A prison inmate who wants to renounce his U.S. citizenship will get a chance to make his case, under an appeals court ruling.
Chief Judge Merrick Garland, of the U.S. Court of Appeals for the District of Columbia Circuit, sets up the decision this way:
“For reasons we do not understand, Aaron Schnitzler, a South Dakota state prisoner, wants to renounce his United States citizenship,” Garland wrote. “For reasons the government has failed to explain -- or rather, for a host of ever-changing reasons -- it has made it impossible for him to do so.”
Schnitzler is nearing the end of a 15-year sentence for sexual conduct with a child under the age of 16. Starting in about 2010, he embarked on what Garland termed a “merry-go-round” of entreaties to a variety of federal agencies, in search of his citizenship renunciation. Frustrated, he sued.
Among other arguments, the government said an in-person interview is required to request renunciation. But, since Schnitzler is incarcerated, such an interview was impossible. He’d have to wait until he was released. Not good enough, Schnitzler says.
“’I want to renounce citizenship while in prison right now!’ he said,” Garland recounted.
Represented by Megan Degeneffe and other Georgetown University Law Center students, Schnitzler appealed, and found a sympathetic audience on the three-judge panel.

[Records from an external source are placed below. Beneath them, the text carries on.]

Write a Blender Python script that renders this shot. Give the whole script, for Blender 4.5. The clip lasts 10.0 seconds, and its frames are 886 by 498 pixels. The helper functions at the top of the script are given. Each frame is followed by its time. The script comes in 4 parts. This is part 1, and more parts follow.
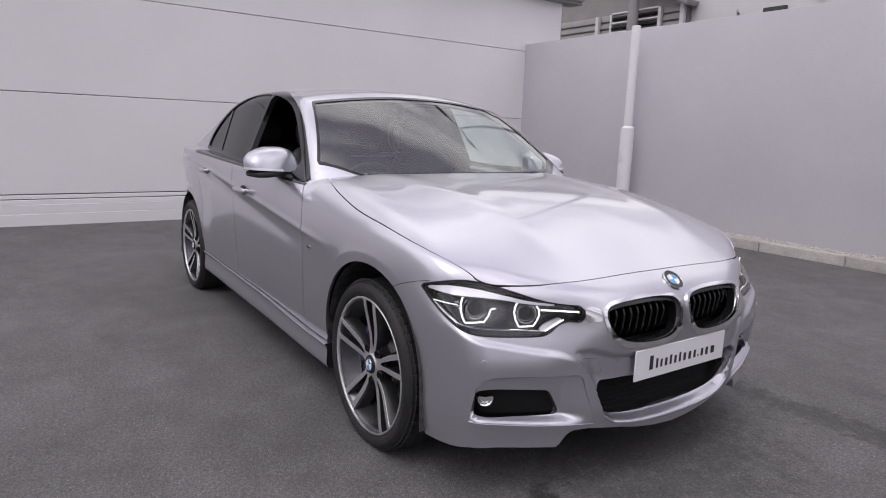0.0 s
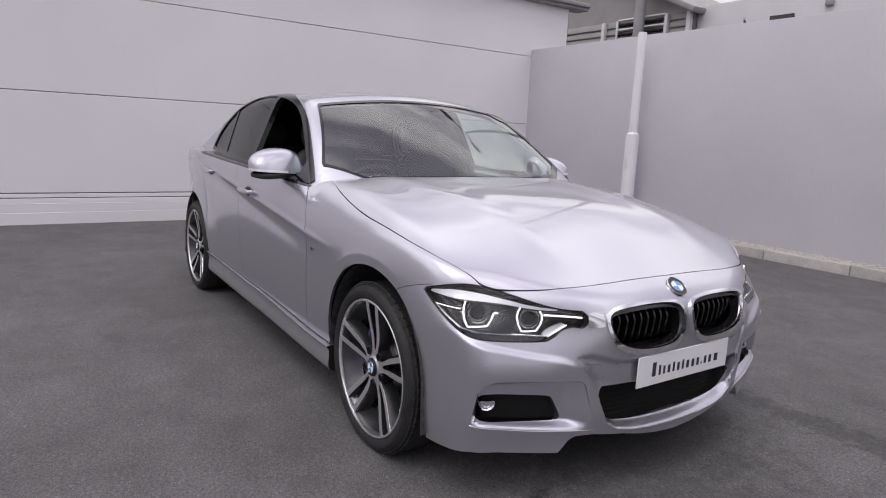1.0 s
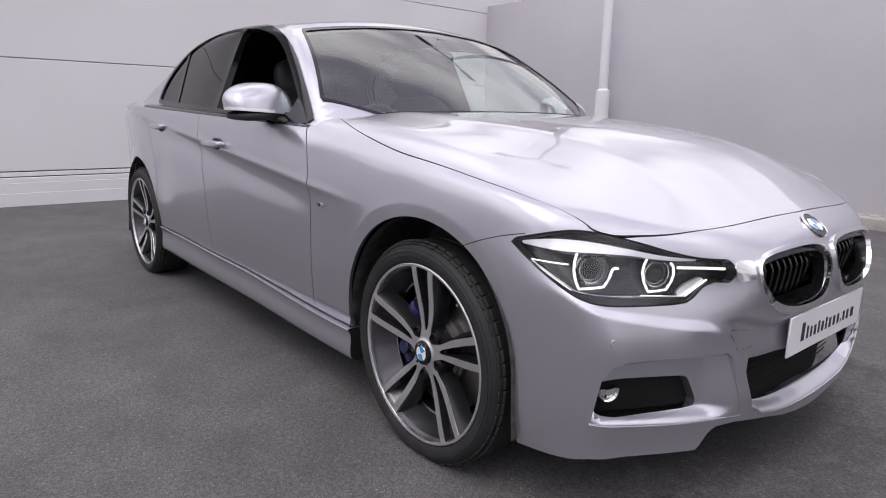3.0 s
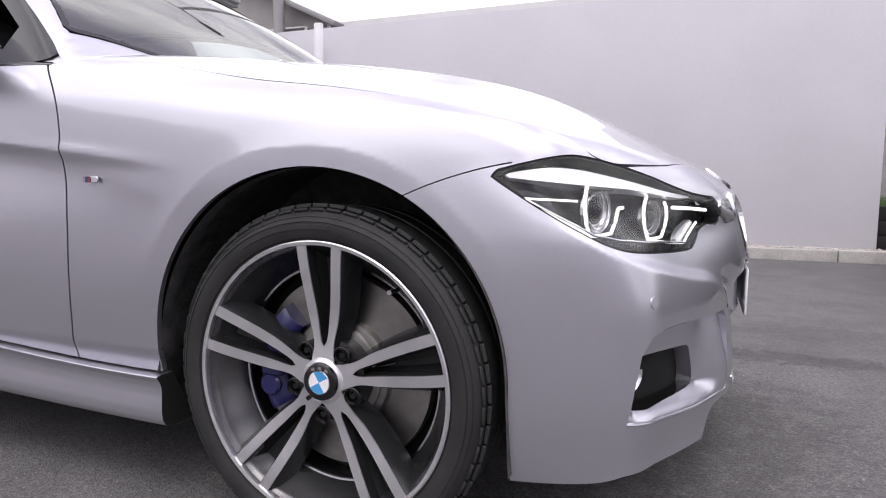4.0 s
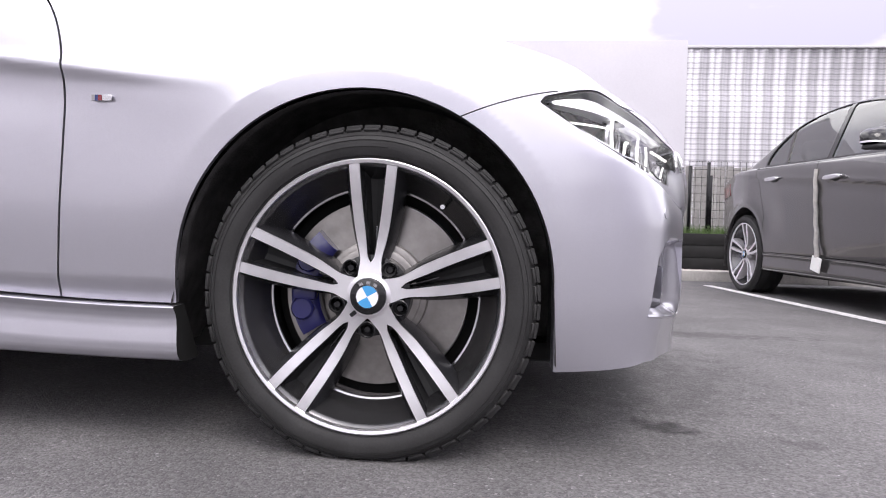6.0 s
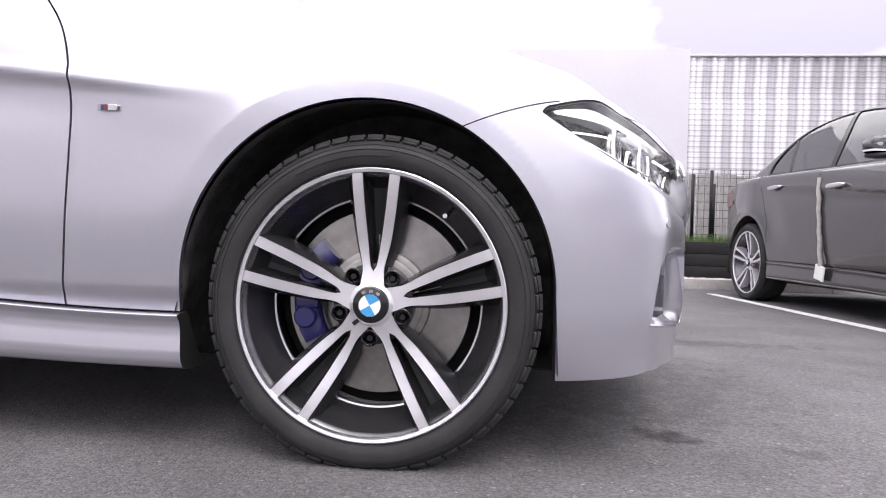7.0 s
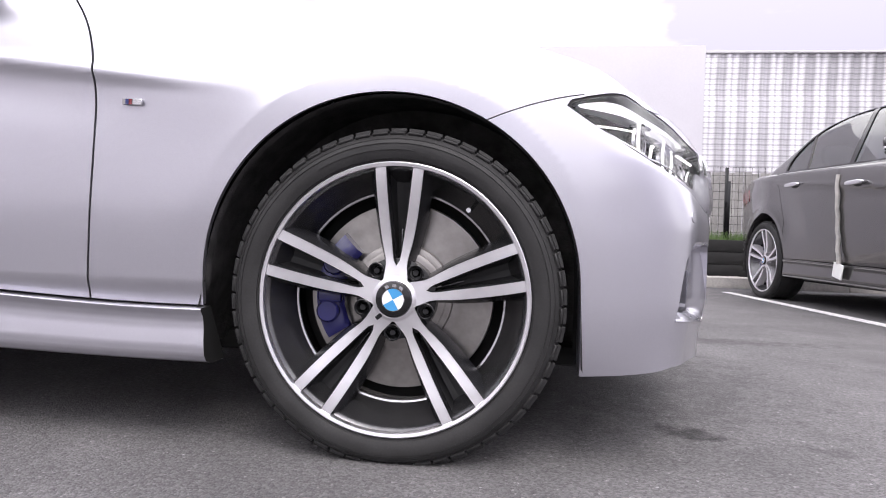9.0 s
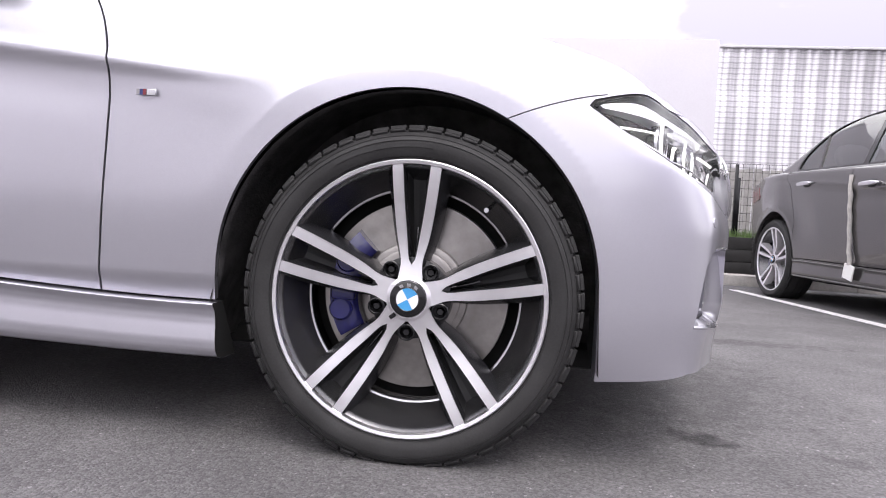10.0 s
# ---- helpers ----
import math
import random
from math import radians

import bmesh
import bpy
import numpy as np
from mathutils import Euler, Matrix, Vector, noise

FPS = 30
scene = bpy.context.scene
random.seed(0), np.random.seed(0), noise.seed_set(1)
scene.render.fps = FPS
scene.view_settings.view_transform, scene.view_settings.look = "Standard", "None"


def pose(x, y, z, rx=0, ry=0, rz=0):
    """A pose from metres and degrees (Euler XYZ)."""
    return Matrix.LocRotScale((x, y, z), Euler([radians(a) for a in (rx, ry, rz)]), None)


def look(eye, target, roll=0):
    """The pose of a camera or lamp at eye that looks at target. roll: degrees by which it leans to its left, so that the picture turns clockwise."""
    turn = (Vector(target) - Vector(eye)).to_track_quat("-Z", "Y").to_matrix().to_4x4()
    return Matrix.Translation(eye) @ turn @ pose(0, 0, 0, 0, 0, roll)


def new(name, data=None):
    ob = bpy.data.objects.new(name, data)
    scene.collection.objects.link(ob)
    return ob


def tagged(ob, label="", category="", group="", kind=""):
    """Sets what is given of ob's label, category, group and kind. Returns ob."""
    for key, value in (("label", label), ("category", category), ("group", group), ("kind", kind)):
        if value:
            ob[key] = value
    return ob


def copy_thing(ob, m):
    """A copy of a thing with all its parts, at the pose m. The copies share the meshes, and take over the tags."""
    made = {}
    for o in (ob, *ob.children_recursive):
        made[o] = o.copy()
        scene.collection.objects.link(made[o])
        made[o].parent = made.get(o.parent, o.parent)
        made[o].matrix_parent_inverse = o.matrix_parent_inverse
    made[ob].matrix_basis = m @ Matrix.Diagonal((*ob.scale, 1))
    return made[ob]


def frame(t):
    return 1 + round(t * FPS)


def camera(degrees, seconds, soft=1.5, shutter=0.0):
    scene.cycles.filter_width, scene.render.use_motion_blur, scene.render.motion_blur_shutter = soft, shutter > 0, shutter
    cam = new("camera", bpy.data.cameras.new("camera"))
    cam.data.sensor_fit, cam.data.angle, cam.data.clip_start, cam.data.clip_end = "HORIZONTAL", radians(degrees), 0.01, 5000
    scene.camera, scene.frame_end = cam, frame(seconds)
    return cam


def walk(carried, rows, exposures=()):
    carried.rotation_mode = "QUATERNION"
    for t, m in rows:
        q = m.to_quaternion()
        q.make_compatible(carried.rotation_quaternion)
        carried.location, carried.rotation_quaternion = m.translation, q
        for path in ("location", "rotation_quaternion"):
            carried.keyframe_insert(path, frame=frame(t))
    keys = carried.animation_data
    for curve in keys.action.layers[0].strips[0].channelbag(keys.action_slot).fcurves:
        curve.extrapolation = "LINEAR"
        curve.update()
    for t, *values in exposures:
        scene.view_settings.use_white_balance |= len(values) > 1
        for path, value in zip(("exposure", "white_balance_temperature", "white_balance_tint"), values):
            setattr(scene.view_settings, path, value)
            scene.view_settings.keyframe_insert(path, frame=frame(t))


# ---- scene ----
cam = camera(69.9, 10.0, soft=1.05)
PATH = [
    (0, (2.07, -1.979, 1.213), (0.45, -0.864, 0.85), 2.1),
    (0.5, (2.068, -1.976, 1.214), (0.44, -0.871, 0.857), 2.6),
    (1, (2.068, -1.978, 1.211), (0.44, -0.871, 0.86), 2.8),
    (1.5, (2.06, -1.976, 1.21), (0.435, -0.868, 0.849), 2.7),
    (2, (1.995, -1.958, 1.197), (0.414, -0.795, 0.815), 2.7),
    (2.2, (1.912, -1.958, 1.190), (0.353, -0.753, 0.850), 2.1),
    (2.4, (1.829, -1.966, 1.144), (0.267, -0.770, 0.781), 1.2),
    (2.5, (1.774, -1.96, 1.126), (0.22, -0.77, 0.713), 1.5),
    (2.6, (1.695, -1.956, 1.102), (0.138, -0.763, 0.705), 1.2),
    (2.7, (1.620, -1.959, 1.070), (0.068, -0.771, 0.647), 0.4),
    (2.8, (1.538, -1.960, 1.046), (-0.007, -0.774, 0.604), -0.4),
    (2.9, (1.450, -1.955, 1.030), (-0.079, -0.725, 0.617), 0.5),
    (3, (1.375, -1.959, 0.998), (-0.125, -0.702, 0.586), 1.1),
    (3.1, (1.295, -1.953, 0.970), (-0.159, -0.642, 0.526), 1.4),
    (3.2, (1.221, -1.947, 0.921), (-0.166, -0.574, 0.484), 1.4),
    (4.3, (0.49, -1.85, 0.654), (-0.031, 0.077, 0.541), -0.7),
    (4.5, (0.424, -1.881, 0.633), (0.007, 0.075, 0.617), -0.9),
    (4.6, (0.396, -1.906, 0.616), (0.029, 0.061, 0.642), -0.2),
    (4.8, (0.345, -1.982, 0.573), (0.110, 0.000, 0.528), 0.6),
    (5, (0.32, -2.031, 0.519), (0.118, -0.044, 0.422), 0.8),
    (5.2, (0.288, -2.064, 0.472), (0.055, -0.081, 0.374), 1.0),
    (5.5, (0.274, -2.091, 0.455), (0.068, -0.108, 0.303), 1.6),
    (5.7, (0.268, -2.090, 0.449), (0.074, -0.100, 0.374), 1.6),
    (6.8, (0.262, -2.086, 0.445), (0.052, -0.091, 0.412), 1.6),
    (7, (0.266, -2.093, 0.449), (0.059, -0.104, 0.422), 1.7),
    (7.5, (0.271, -2.091, 0.448), (0.071, -0.101, 0.425), 1.8),
    (8, (0.26, -2.09, 0.442), (0.041, -0.102, 0.415), 1.4),
    (8.5, (0.248, -2.089, 0.442), (0.02, -0.102, 0.413), 1.6),
    (9, (0.241, -2.091, 0.441), (0.001, -0.106, 0.407), 1.8),
    (9.5, (0.238, -2.092, 0.44), (-0.008, -0.107, 0.4), 1.4),
    (10, (0.215, -2.074, 0.461), (-0.037, -0.091, 0.391), 3.1),
]
EXPOSURES = [(0.0, 0.0), (1.5, 0.0), (2.5, 0.03), (3.2, 0.24), (4.3, 0.68), (4.5, 0.71), (5.0, 0.74), (5.5, 1.03), (7.0, 1.12), (10.0, 1.16)]
EXPOSURES = [(t, stops, 6560, 11.5) for t, stops in EXPOSURES]
walk(cam, [(t, look(eye, target, roll)) for t, eye, target, roll in PATH], EXPOSURES)

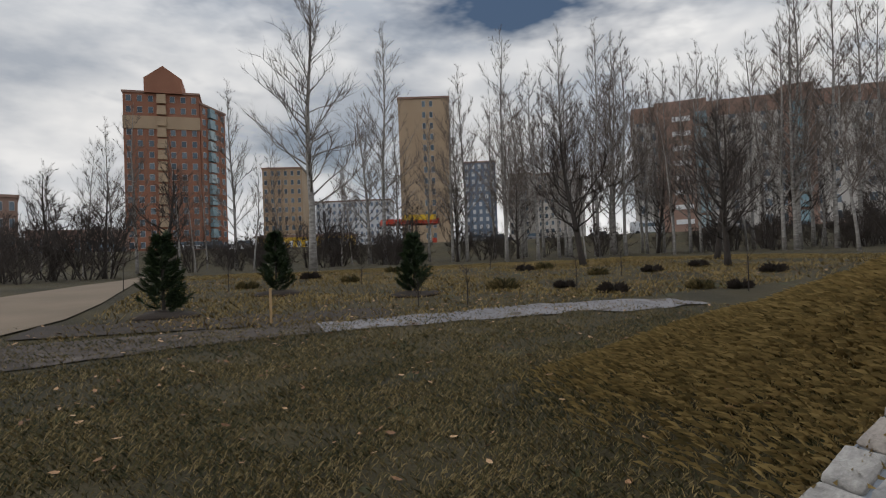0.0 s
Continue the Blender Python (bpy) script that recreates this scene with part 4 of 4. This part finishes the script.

“It may well seem incongruous that, at a time when many people are trying hard to obtain American citizenship, Schnitzler regards himself as ‘injured’ by his inability to renounce it,” Garland wrote. “Nonetheless, the fact that we, or the government’s attorneys, would not ourselves feel ‘prejudiced’ by being required to remain in citizenship status does not mean that Schnitzler has not suffered an injury in fact.”